As we gently scrubbed the makeup off her face, she told me that the makeup freaked her out a bit, that it made her feel like she was trying to be someone else. She liked the way she looked without it, she said, and wanted the rest of the world to see her real face.

Yes, she was only 7.

And so, as I stood in my bathroom with my daughter looking at me, waiting for an explanation as to why I smeared my face with chemicals, powders, and dyes, I felt a little sad.

When did I stop looking at myself with 7-year-old eyes? At what moment in my childhood did I look into the mirror and decide the world needed to see me behind a façade of concealer? When had I decided to hide the real me?

While I pondered these questions in my head, I was struck with another, more poignant one: When was that moment going to come for my daughter? My precious, sweet girl.

While I can’t remember the moment it happened for me, I know I will see the moment it happens for her. As I watch her grow, watch her body change and develop, I know that there is going to come a time when her bathroom will be littered with mascara tubes, blush palettes, and lipsticks galore. We will battle about her leaving the house looking like a clown, and I will yell at her for stealing my expensive, lip-rejuvenating, rehydrating, age-defying lipsticks.

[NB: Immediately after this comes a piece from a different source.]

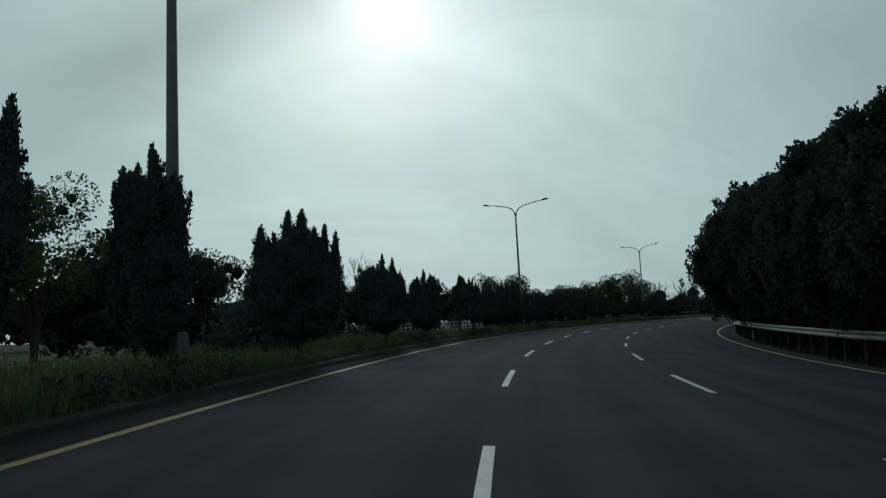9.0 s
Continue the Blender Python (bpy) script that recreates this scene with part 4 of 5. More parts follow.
def roadside_tree(H, R, low, seed, sprays=0, leaves=46000, size=0.21):
    """A dense crown of several rounded masses set with small leaf clumps; sprays are boughs that jut out of it."""
    rng = np.random.default_rng(seed)
    tree = thing("roadside_tree", Matrix(), "dense dark broad-leaved tree overhanging the guardrail" if not sprays else "dark broad-leaved tree with ragged boughs of large leaves", "tree", ROADSIDE)
    masses = [(0.0, 0.0, (H + low) / 2, 0.58 * R)]
    for i in range(17):
        u = (i + 0.5) / 17
        a = i * 2.4 + rng.random() * 0.5
        z = low + (H - low) * (0.14 + 0.70 * u)
        out = R * (0.70 + 0.12 * rng.random()) * math.sqrt(max(0.05, 1 - (2 * max(u, 0.32) - 0.75) ** 2)) * min(1.0, 0.04 + 1.9 * u)
        masses.append((math.cos(a) * out, math.sin(a) * out, z, R * (0.30 + 0.10 * rng.random()) * min(1.0, 0.6 + 1.6 * u)))
    masses.append((0.1, -0.1, H - 0.40 * R, 0.38 * R))
    centres = []
    while len(centres) < 330:
        mx, my, mz, mr = masses[int(rng.integers(len(masses)))]
        v = rng.normal(size=3)
        v /= np.linalg.norm(v)
        p = np.array((mx, my, mz)) + v * mr * (0.88 + 0.16 * rng.random())
        if p[2] < low or any(np.linalg.norm(p - np.array(m[:3])) < 0.80 * m[3] for m in masses):
            continue
        centres.append((*p, R * (0.085 + 0.06 * rng.random())))
    limbs = [tube([(0, 0, -0.4), (0.1, 0.05, low * 0.7 + 0.2), (0.05, -0.1, H * 0.5)], [0.05 * R + 0.06, 0.045 * R + 0.04, 0.05], 8)]
    for x, y, z, r in masses[1:]:
        limbs.append(tube([(0.08, 0.03, low * 0.6 + 0.4), (x * 0.45, y * 0.45, low + (z - low) * 0.55), (x, y, z)], [0.10, 0.06, 0.02], 6))
    tips = []
    for i in range(sprays):
        mx, my, mz, mr = masses[1 + i % (len(masses) - 1)]
        v = Vector((mx, my, (mz - (H + low) / 2) * 0.9)).normalized() + Vector(rng.normal(size=3)) * 0.35 + Vector((0, 0, 0.25))
        v.normalize()
        q = Vector((mx, my, mz))
        reach = mr + R * (0.10 + 0.14 * rng.random())
        end = q + v * reach
        limbs.append(tube([q, q + v * mr * 0.9, end], [0.05, 0.035, 0.012], 5))
        for k in range(4):
            w = end + Vector(rng.normal(size=3)) * 0.22 - v * 0.25 * k
            tips.append((*w, 0.20 + 0.14 * rng.random()))
    put("trunk", mesh_of("trunk", *joined(limbs), M_BARK), tree)
    pieces = [leaf_cloud(centres, leaves, rng, size, 1.12, 0.6)]
    if tips:
        pieces.append(leaf_cloud(tips, len(tips) * 26, rng, 0.24, 1.0, 0.1))
    n_leaf = sum(len(p[1]) for p in pieces)
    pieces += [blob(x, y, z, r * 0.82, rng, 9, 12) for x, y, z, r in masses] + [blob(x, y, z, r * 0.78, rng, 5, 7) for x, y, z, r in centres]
    me = mesh_of("crown", *joined(pieces), [M_LEAF, M_INNERSHADE])
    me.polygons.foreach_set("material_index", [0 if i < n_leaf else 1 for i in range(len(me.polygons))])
    put("crown", me, tree)
    return tree


def place(tree, s, d, z=-0.3, turn=0.0, scale=1.0, tall=1.0):
    c = copy_thing(tree, stand(s, d, z, turn))
    c.matrix_basis = c.matrix_basis @ Matrix.Diagonal((scale, scale, scale * tall, 1))
    return c


ROADSIDE = "broad-leaved trees behind the guardrail"
dense = [roadside_tree(10.6, 5.3, 1.7, 40 + i) for i in range(2)]
ragged = [roadside_tree(10.6, 5.2, 1.5, 44 + i, 46) for i in range(2)]
high = roadside_tree(11.2, 5.2, 3.4, 47, 40)
high.matrix_basis = stand(237.0, 13.7, -0.3, 20) @ Matrix.Scale(0.93, 4)
rng = np.random.default_rng(5)
spots = [99.0 + 5.2 * i for i in range(38)]
used = set()
for i, s in enumerate(spots):
    sc = float(np.interp(s, [96, 104, 109.5, 112, 120, 128, 140, 158, 167, 174, 180, 188, 198, 208, 225, 250], [0.39, 0.47, 0.57, 0.91, 1.09, 1.08, 1.12, 1.21, 1.08, 0.96, 1.0, 1.12, 1.08, 1.03, 1.10, 1.16]))
    sc *= 0.94 + 0.12 * rng.random()
    d = 12.6 + 0.6 * rng.random() + (0.0 if s < 115 else -0.55 if s < 160 else 0) + (0.7 if 198 < s < 224 else 1.1 if 224 < s < 262 else 0)
    if 231 < s < 243:
        sc *= 0.88
        d += 0.5
    tall = 1.12
    if i > 2:
        sc, tall = sc * 0.59, 1.25
    kind = dense[i % 2] if s < 150 else ragged[i % 2]
    turn = rng.random() * 360
    if kind.name not in used:
        used.add(kind.name)
        kind.matrix_basis = stand(s, d, -0.3, turn) @ Matrix.Diagonal((sc, sc, sc * tall, 1))
    else:
        c = copy_thing(kind, Matrix())
        c.matrix_basis = stand(s, d, -0.3, turn) @ Matrix.Diagonal((sc, sc, sc * tall, 1))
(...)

But in this moment in the bathroom, she is still my little girl who looks in the mirror and sees her true self, unmasked by makeup. She is beautiful, she is strong, she is unencumbered by the weight of what society says she should look like, and she enjoys looking at her face, in all of its natural beauty, in the mirror.

I look into her clear, freckled face, and simply say, “I wear makeup because it tells the story of my face in color.”

And I hope my answer enough for now, and I pray that she can’t see the lie through my makeup.